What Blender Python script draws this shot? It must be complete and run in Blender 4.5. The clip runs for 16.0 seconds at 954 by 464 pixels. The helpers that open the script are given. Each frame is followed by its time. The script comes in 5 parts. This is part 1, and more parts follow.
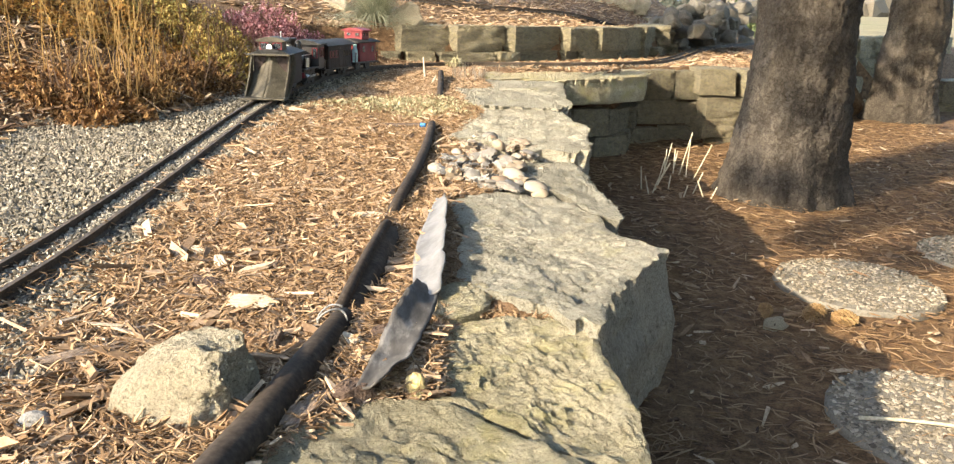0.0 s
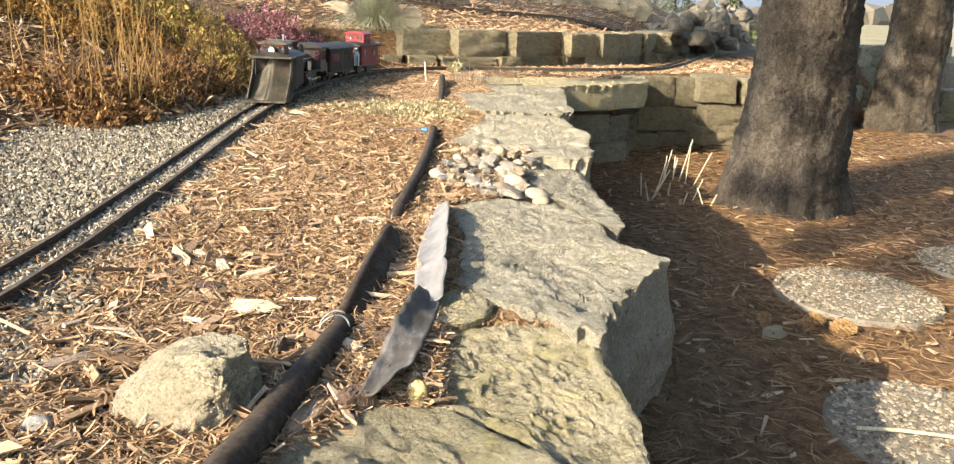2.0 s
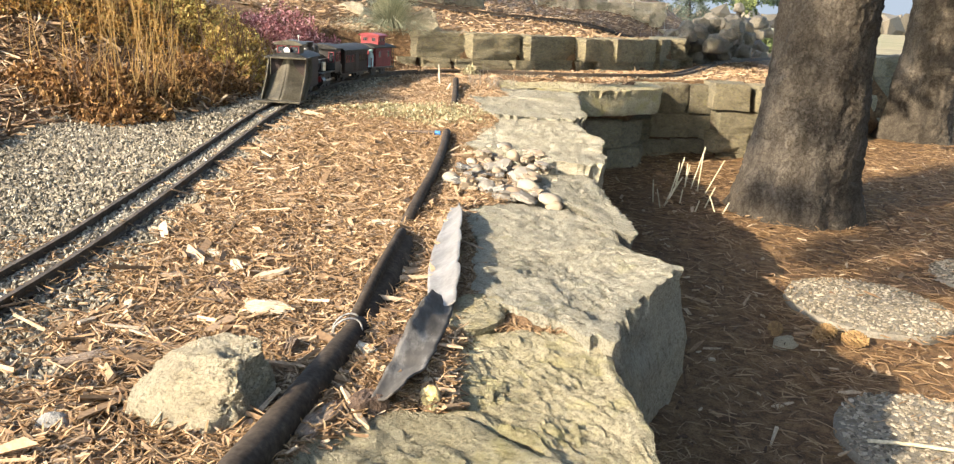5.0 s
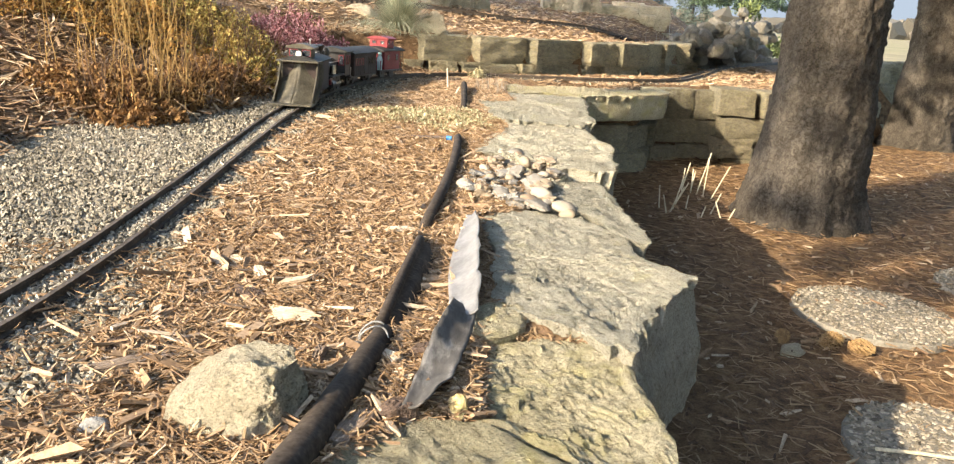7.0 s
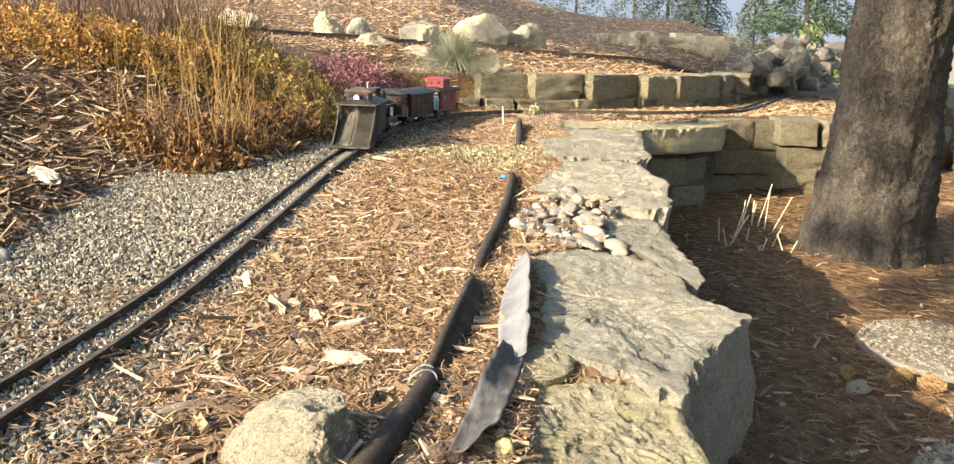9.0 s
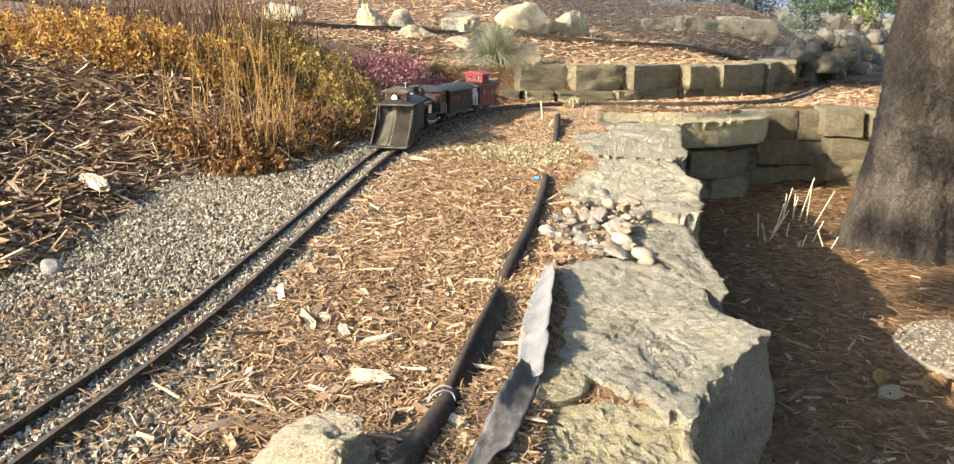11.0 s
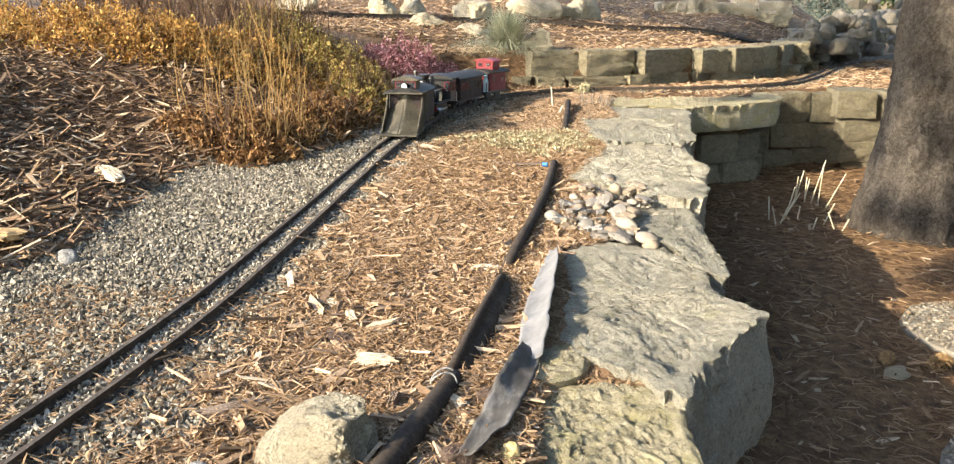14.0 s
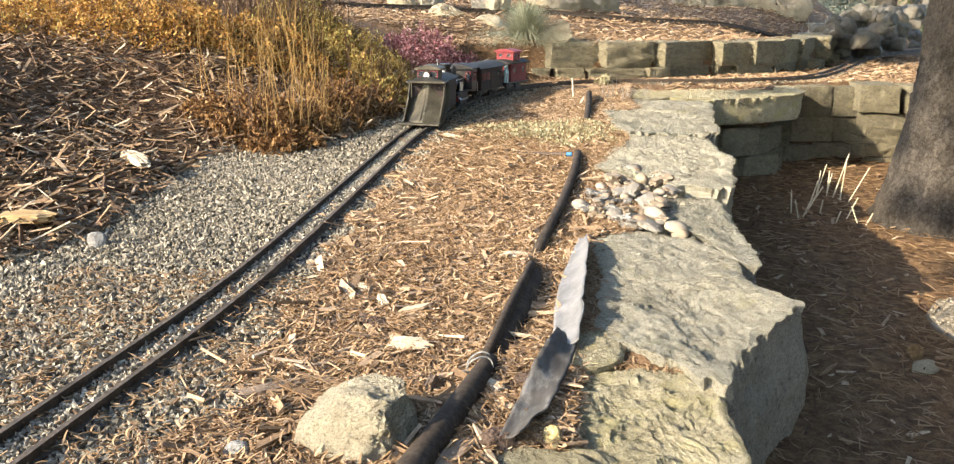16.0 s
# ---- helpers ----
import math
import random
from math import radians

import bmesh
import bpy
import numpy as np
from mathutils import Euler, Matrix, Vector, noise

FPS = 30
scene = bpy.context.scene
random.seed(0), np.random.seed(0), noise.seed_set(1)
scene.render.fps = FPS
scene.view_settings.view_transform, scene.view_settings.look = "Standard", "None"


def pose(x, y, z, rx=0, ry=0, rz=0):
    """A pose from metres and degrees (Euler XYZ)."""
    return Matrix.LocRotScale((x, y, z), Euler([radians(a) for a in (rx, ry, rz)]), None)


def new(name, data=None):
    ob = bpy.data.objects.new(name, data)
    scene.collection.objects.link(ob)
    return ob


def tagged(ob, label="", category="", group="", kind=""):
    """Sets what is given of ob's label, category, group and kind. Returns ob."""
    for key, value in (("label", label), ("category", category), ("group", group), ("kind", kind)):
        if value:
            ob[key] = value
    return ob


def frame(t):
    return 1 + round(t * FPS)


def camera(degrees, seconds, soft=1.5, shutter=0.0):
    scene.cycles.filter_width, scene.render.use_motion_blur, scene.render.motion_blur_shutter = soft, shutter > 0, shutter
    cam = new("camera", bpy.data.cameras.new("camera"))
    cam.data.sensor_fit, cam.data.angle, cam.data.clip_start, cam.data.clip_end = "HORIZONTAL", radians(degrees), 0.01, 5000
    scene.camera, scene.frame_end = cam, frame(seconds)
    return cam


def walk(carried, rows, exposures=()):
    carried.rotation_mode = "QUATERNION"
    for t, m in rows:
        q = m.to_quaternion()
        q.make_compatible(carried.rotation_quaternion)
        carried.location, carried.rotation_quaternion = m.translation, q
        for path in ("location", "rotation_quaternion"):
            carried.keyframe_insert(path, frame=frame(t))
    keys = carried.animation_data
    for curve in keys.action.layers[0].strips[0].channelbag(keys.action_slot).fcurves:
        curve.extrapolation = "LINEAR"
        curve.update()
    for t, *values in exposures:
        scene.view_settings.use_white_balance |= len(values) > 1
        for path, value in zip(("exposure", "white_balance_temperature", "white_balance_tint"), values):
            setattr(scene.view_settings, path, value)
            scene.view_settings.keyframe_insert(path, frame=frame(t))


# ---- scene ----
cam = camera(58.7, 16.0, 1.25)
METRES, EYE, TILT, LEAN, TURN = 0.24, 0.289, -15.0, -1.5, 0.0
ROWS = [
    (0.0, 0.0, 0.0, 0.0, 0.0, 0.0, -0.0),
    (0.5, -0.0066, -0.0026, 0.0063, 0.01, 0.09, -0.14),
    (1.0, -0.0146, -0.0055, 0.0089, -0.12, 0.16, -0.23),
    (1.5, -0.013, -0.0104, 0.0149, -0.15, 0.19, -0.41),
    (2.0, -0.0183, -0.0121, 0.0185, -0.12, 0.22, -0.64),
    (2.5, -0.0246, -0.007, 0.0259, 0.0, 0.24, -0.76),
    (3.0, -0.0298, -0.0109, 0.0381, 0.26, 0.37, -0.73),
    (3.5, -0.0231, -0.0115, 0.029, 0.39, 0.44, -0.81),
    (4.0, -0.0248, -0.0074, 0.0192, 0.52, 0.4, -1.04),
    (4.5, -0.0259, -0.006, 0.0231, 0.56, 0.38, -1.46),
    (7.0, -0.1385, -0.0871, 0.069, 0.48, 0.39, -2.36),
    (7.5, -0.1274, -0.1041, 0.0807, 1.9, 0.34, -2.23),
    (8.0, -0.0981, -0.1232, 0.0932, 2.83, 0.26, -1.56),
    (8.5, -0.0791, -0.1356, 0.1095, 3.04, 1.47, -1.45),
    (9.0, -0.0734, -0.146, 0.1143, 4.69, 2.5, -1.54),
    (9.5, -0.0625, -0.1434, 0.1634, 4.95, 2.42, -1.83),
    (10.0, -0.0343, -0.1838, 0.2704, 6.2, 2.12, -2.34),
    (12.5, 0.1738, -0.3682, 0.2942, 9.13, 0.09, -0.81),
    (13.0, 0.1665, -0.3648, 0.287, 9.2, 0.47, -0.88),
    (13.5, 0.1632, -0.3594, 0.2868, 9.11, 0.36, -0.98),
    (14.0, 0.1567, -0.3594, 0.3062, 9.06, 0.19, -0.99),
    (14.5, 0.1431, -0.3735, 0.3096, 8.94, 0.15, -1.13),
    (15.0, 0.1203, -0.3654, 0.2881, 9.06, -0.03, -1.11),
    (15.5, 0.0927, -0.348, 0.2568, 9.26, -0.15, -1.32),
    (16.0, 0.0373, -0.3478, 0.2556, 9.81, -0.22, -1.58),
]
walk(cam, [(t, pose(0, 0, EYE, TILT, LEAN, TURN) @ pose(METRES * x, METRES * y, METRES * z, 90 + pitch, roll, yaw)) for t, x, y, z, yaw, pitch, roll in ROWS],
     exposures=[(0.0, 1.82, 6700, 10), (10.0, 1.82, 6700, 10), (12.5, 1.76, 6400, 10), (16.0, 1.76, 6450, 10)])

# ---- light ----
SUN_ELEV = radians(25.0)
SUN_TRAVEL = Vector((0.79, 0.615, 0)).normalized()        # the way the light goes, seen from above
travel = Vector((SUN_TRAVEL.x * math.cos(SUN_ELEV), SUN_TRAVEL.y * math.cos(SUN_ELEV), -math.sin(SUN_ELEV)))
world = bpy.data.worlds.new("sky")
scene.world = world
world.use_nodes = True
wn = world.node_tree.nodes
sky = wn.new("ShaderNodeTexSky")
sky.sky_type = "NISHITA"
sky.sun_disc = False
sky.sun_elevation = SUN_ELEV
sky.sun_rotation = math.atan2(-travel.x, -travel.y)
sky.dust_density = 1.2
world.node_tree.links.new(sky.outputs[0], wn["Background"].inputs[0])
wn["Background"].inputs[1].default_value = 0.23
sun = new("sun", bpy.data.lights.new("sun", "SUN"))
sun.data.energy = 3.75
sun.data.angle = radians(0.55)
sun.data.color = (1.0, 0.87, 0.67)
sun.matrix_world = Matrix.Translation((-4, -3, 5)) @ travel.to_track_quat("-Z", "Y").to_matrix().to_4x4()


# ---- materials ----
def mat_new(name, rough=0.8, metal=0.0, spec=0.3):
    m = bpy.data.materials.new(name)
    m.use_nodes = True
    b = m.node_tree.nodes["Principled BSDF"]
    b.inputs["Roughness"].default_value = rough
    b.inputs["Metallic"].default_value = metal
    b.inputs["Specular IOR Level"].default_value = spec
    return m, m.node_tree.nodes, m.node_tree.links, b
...
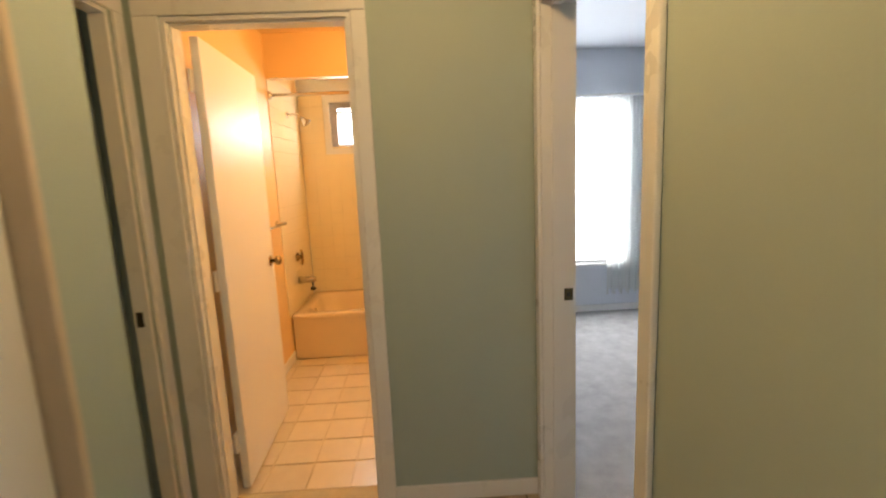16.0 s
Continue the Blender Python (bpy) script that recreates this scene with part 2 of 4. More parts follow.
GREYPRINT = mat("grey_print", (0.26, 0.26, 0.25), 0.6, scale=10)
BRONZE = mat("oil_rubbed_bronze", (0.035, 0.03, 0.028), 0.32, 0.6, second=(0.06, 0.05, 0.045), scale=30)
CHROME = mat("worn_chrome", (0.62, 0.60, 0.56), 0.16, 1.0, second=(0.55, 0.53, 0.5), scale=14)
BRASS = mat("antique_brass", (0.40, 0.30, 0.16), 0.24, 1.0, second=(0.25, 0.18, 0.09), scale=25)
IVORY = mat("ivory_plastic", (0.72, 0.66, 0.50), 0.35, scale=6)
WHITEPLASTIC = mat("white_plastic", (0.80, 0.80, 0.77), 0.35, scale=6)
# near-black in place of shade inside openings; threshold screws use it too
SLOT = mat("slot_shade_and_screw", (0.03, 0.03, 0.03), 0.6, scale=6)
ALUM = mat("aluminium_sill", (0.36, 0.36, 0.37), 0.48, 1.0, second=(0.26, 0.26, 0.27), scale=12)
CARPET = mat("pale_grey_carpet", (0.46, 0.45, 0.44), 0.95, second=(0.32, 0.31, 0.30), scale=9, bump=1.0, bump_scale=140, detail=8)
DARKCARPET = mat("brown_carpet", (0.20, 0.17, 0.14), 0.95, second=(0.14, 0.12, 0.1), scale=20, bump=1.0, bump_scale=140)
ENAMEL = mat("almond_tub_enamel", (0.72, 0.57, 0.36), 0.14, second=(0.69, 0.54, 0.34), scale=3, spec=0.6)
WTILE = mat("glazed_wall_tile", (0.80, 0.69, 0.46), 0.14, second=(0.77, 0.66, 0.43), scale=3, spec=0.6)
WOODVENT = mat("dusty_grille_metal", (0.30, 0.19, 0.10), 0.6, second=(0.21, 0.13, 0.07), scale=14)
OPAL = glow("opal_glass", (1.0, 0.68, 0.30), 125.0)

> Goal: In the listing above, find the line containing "What Blender Python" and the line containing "scene.render.fps = FPS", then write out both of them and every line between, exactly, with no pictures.

> Answer to the problem:
What Blender Python script draws this shot? It must be complete and run in Blender 4.5. The clip runs for 16.0 seconds at 954 by 464 pixels. The helpers that open the script are given. Each frame is followed by its time. The script comes in 5 parts. This is part 1, and more parts follow.
0.0 s
2.0 s
5.0 s
7.0 s
9.0 s
11.0 s
14.0 s
16.0 s
# ---- helpers ----
import math
import random
from math import radians

import bmesh
import bpy
import numpy as np
from mathutils import Euler, Matrix, Vector, noise

FPS = 30
scene = bpy.context.scene
random.seed(0), np.random.seed(0), noise.seed_set(1)
scene.render.fps = FPS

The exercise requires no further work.